Bavaria's state legislature on Tuesday passed a controversial law expanding police powers in the southern German state, despite criticism it would massively restrict civil liberties.
The ruling center-right Christian Social Union (CSU) used its majority in the state assembly to push through the law, with 89 lawmakers voting in favor, 67 against and two abstaining.
Critics have decried the bill as draconian and warned it could become a blueprint for expanded police powers across Germany. Last Thursday witnessed at least 30,000 protesters take to the streets of Munich to voice opposition to the law.
One of the more controversial aspects of the law would allow police to take preventative action against an "impending danger," as opposed to the previous requirement of a "concrete danger."
Critics say loose terminologies would hand Bavarian police extended powers to intervene even before an offense has taken place. They also worry about the use of online surveillance, facial recognition, postal seizures, drones, body cameras and preventative genetic DNA analyses.
For the CSU, the Bavarian sister party of Chancellor Angela Merkel's Christian Democrats (CDU), the new law brings state police technologically and legally up to date.
Bavarian Interior Minister Joachim Herrmann said in the state parliamentary debate that "it is a protection law and not a surveillance law." He has stated the law provides more security, civil rights and privacy.
The Bavarian conservatives also argue the "impending danger" definition is not vague, and will be in line with a German constitutional court ruling making it easier for police to track suspected terrorists.
Opposition Social Democrat state chairman Natascha Kohnen said during the assembly debate that the CSU was ignoring concerns about the constitution. She also said that the police did not need the expanded powers.
"The police do not need this law and they know that it will not make Bavaria more secure," Kohnen said.
The CSU is campaigning for regional re-election in October on a hard-line agenda to persuade Bavarian voters not to drift further toward the far-right Alternative for Germany (AfD).
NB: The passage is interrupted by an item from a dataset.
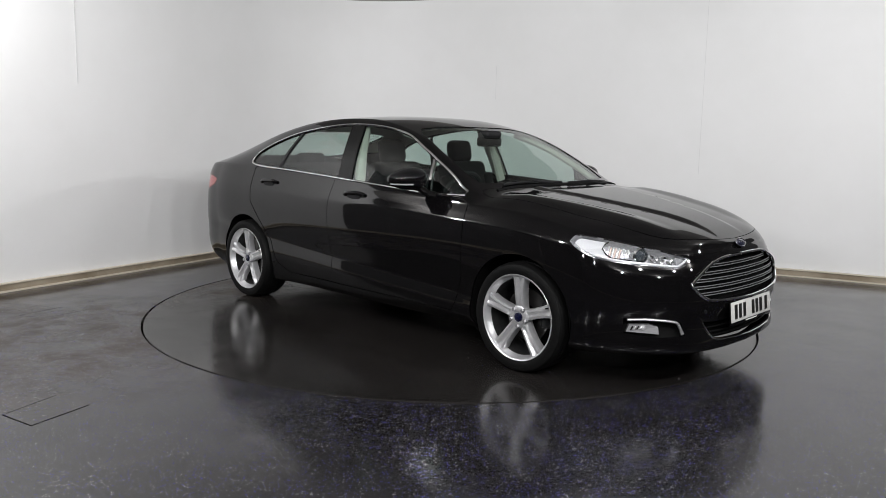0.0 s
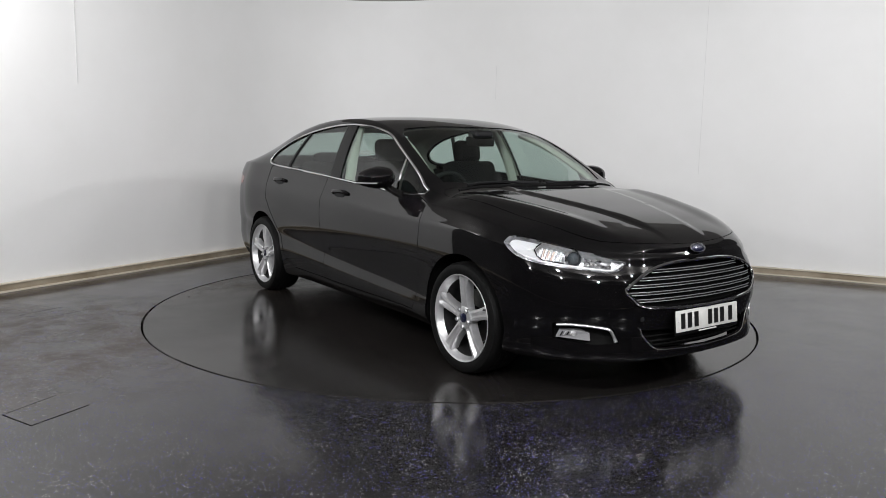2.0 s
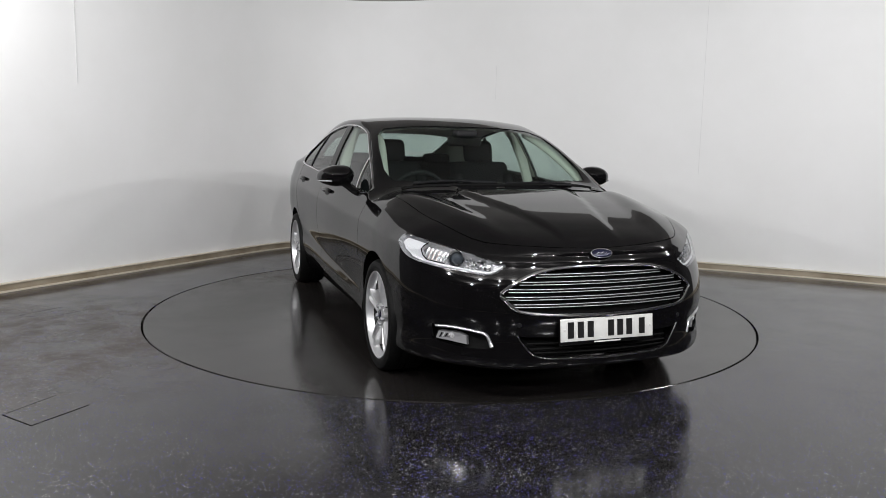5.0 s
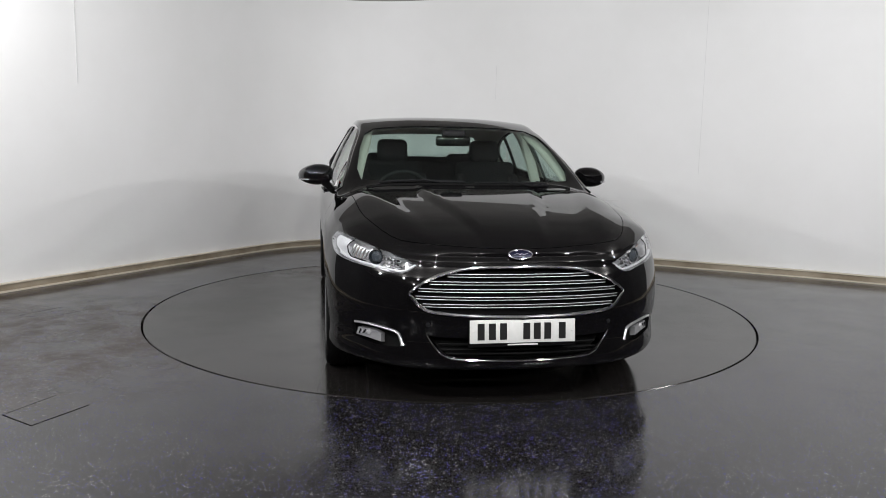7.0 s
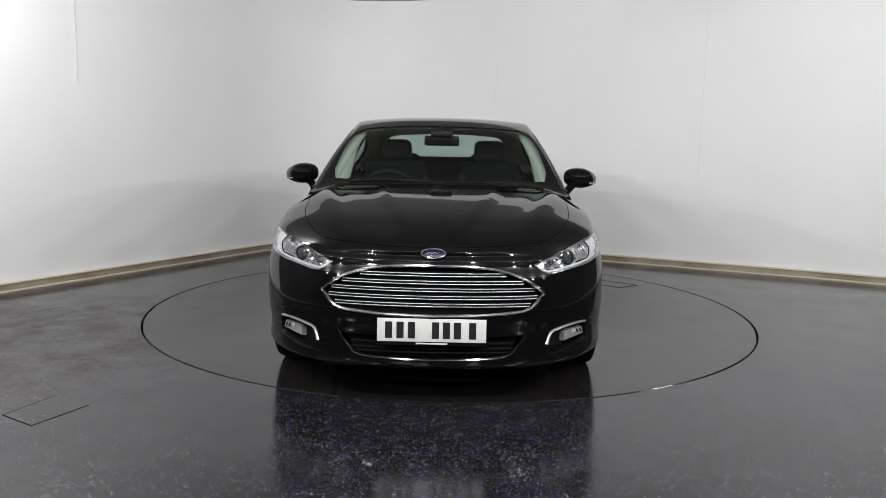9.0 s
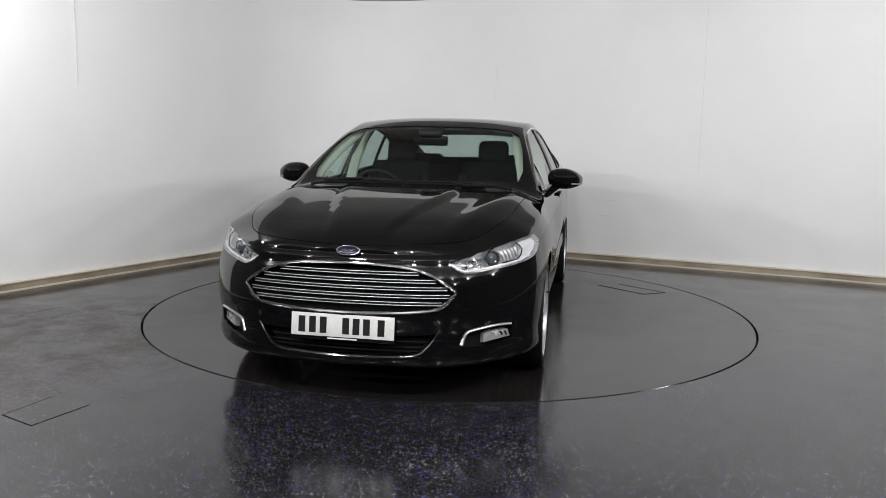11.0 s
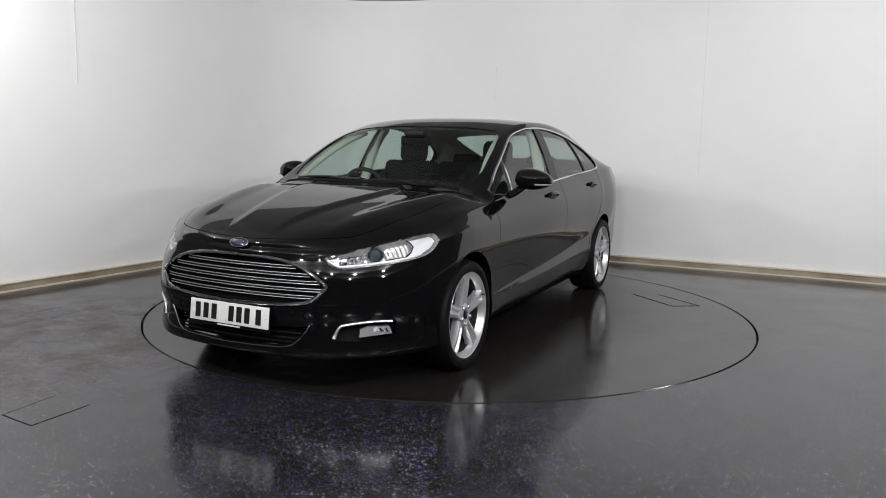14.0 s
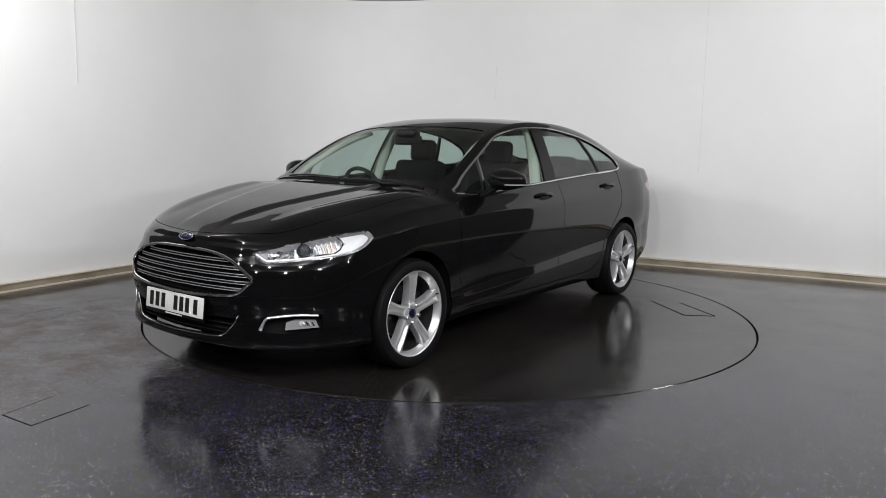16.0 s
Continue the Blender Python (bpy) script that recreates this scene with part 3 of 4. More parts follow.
def at_front(y, z, d=0.0):
    p, n = probe((5, abs(y), z), (-1, 0, 0))
    n = n if n.x > 0 else -n
    p = p + n * d
    return Vector((p.x, math.copysign(p.y, y), p.z))


def at_side(x, z, d=0.0):
    p, n = probe((x, 3, z), (0, -1, 0))
    n = n if n.y > 0 else -n
    return p + n * d


def at_top(x, y, d=0.0):
    p, n = probe((x, abs(y), 4), (0, 0, -1))
    n = n if n.z > 0 else -n
    p = p + n * d
    return Vector((p.x, math.copysign(p.y, y), p.z))


def at_corner(u, z, d=0.0):
    U, N = Vector((0.77, -0.64, 0)), Vector((0.64, 0.77, 0))
    p, n = probe(u * U + Vector((0, 0, z)) + 3.5 * N, -N)
    n = n if n.dot(N) > 0 else -n
    return p + n * d


def islands(bm):
    """The separate panes of a sheet, each in a bmesh of its own."""
    left, out = set(bm.faces), []
    while left:
        heap = [left.pop()]
        got = list(heap)
        while heap:
            f = heap.pop()
            for e in f.edges:
                for g in e.link_faces:
                    if g in left:
                        left.remove(g)
                        heap.append(g)
                        got.append(g)
        if len(got) > 12:
            out.append(lift(bm, got))
    return out


def build_body():
    part("body", rimmed(whole(SHELL["body"].copy()), 0.012), PAINT, car, sharp=50)
    part("bonnet", rimmed(whole(SHELL["bonnet"].copy()), 0.012), PAINT, car, "creased black bonnet", sharp=50)
    both("front_door", rimmed(SHELL["front_door"].copy(), 0.02), PAINT, sharp=50)
    both("rear_door", rimmed(SHELL["rear_door"].copy(), 0.02), PAINT, sharp=50)
    part("panel_gap", pushed(whole(SHELL["bonnet_gap"].copy()), -0.006), DARK, car, "dark shut line round the bonnet")
    both("panel_gap", pushed(SHELL["door_gap"].copy(), -0.006), DARK, "dark shut line round the doors")
    part("windscreen", pushed(whole(SHELL["windscreen"].copy()), -0.004), GLASS, car, "green-tinted windscreen")
    part("rear_window", pushed(whole(SHELL["rear_window"].copy()), -0.004), REARGLASS, car, "tinted rear window")
    for pane in islands(SHELL["side_glass"]):
        both("side_window", pushed(pane, -0.006), REARGLASS, "tinted side glass")
    both("window_trim", rimmed(pushed(SHELL["chrome_strip"].copy(), 0.001), 0.012), GLOSSB, "gloss black window edge with a chrome bead")


build_body()


# ---------------- car: openings, lights and trim ----------------
def flipped(bm):
    bmesh.ops.reverse_faces(bm, faces=bm.faces)
    return bm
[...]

During the heated state assembly debate, opposition Green Party parliamentary group leader Katharina Schulze accused the CSU of "monitoring mania." The expansion of police powers was not because of security issues, but because the CSU wanted to benefit in the election, she said.
Herrmann's counterpart at the federal level, Horst Seehofer, who formerly served as Bavarian state premier, propagates a hard-line nationwide, notably against refugees. This has raised concerns among critics of the expanded police powers that it could become a blueprint for other German states.
Policing in Germany is constitutionally the prerogative of each of the 16 regional states, with federal authorities, notably the federal police, focused on patrolling Germany's external borders, its airports, railway stations and train routes.